What to work on. In the records below, find the line containing "4. More parts follow." and the line containing "return (np.concatenate(self.v), np.concatenate(self.f))"; please repeat exactly the lines from one to the other, both included, and nothing more.

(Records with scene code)
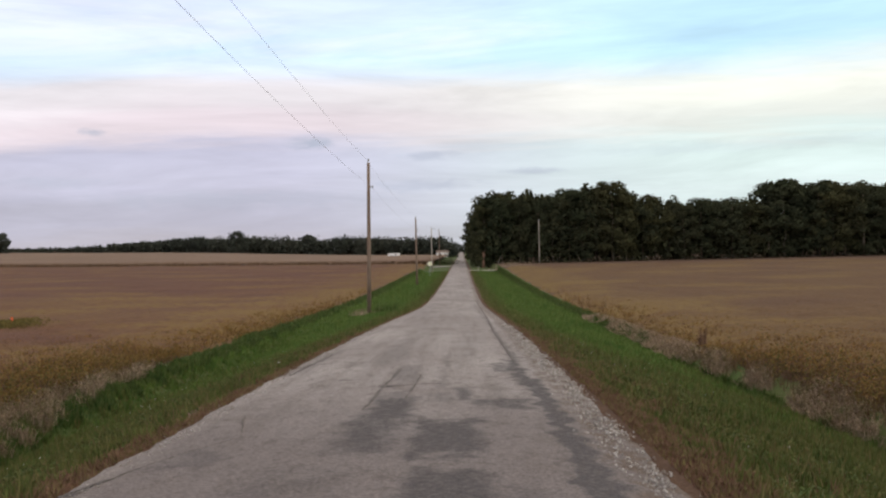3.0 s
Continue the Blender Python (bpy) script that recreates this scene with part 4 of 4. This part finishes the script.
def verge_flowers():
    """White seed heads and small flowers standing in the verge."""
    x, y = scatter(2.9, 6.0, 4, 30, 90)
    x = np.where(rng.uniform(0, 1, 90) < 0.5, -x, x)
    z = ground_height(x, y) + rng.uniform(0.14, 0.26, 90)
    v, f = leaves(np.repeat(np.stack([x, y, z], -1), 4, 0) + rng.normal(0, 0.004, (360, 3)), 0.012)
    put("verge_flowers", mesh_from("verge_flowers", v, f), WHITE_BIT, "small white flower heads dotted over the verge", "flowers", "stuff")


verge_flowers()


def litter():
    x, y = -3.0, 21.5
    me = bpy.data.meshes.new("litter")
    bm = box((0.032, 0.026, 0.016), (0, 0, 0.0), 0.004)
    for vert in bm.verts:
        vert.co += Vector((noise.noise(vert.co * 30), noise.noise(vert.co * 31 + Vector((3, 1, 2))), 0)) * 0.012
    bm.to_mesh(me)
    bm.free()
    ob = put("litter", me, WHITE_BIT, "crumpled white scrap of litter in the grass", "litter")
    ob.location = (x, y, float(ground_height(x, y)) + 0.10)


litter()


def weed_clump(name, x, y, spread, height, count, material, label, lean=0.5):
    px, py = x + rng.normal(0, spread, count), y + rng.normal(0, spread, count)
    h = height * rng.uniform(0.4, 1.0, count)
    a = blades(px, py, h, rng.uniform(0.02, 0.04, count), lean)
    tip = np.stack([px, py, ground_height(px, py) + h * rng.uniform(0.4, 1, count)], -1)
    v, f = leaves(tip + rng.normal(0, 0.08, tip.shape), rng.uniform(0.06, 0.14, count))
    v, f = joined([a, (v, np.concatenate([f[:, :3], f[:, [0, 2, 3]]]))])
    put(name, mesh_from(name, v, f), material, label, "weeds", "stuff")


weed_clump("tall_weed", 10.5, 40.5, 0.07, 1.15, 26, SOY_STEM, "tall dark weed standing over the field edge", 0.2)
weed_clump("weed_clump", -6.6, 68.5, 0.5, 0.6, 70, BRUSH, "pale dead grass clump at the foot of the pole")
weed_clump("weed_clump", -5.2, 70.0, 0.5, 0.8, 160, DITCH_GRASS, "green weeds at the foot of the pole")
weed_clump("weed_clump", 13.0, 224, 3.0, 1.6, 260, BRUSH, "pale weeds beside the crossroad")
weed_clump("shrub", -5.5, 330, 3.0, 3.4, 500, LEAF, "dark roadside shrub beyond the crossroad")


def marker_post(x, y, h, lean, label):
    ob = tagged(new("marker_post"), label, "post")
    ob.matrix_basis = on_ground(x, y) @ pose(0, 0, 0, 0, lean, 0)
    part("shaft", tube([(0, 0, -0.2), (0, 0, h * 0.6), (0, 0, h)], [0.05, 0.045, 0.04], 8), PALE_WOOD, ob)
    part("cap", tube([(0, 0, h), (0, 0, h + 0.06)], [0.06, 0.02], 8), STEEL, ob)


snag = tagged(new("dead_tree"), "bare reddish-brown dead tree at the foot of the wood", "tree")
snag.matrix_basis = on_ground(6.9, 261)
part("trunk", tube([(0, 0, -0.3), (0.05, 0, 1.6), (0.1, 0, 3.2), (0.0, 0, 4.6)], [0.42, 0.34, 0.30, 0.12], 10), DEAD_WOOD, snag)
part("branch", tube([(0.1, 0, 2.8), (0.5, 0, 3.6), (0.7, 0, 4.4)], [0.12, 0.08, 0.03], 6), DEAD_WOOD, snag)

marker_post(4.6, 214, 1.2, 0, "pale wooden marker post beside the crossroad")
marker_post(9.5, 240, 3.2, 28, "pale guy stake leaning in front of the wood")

---

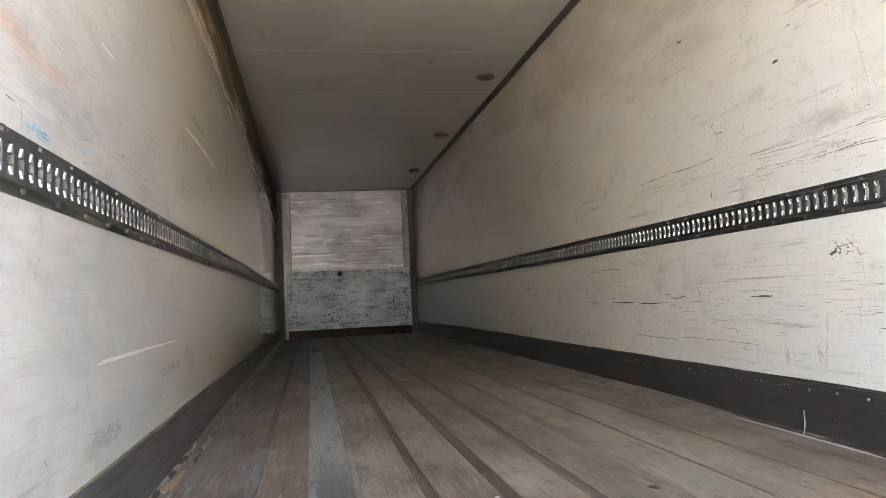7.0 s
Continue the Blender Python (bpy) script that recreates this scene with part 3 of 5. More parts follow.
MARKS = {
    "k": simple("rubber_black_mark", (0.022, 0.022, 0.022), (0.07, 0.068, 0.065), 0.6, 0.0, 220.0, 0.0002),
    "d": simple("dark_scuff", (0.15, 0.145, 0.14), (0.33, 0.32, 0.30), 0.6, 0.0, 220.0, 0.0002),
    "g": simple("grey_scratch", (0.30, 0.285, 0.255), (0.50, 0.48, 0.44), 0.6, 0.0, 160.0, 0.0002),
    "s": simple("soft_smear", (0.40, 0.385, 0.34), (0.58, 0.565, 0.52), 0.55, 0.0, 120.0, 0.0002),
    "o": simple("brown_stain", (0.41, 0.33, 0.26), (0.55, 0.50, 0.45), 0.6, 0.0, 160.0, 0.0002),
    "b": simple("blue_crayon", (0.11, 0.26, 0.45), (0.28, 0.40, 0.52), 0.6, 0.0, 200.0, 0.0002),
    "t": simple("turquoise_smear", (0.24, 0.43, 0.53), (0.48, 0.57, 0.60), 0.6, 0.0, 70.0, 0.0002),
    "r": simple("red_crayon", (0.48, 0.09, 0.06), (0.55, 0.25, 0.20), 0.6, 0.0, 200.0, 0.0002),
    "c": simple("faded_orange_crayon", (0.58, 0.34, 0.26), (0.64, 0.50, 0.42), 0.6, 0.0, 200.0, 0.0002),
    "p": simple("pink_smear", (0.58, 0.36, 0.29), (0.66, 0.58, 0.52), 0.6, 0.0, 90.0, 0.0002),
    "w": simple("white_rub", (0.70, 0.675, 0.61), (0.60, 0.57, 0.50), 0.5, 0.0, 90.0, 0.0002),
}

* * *

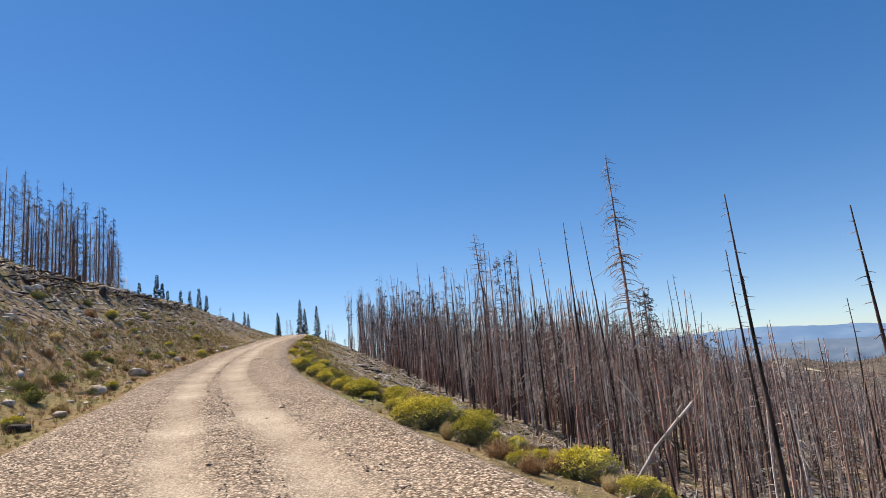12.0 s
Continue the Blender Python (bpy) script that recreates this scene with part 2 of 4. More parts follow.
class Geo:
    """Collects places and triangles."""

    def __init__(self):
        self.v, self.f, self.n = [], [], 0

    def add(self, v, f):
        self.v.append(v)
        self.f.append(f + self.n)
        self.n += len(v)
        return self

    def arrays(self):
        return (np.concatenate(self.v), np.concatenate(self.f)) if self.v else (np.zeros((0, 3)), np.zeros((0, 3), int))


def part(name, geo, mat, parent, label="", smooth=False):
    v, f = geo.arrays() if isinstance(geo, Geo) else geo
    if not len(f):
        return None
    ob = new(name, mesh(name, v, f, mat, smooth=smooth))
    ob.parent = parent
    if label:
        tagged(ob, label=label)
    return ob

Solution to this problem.
Continue the Blender Python (bpy) script that recreates this scene with part 2 of 4. More parts follow.
class Geo:
    """Collects places and triangles."""

    def __init__(self):
        self.v, self.f, self.n = [], [], 0

    def add(self, v, f):
        self.v.append(v)
        self.f.append(f + self.n)
        self.n += len(v)
        return self

    def arrays(self):
        return (np.concatenate(self.v), np.concatenate(self.f)) if self.v else (np.zeros((0, 3)), np.zeros((0, 3), int))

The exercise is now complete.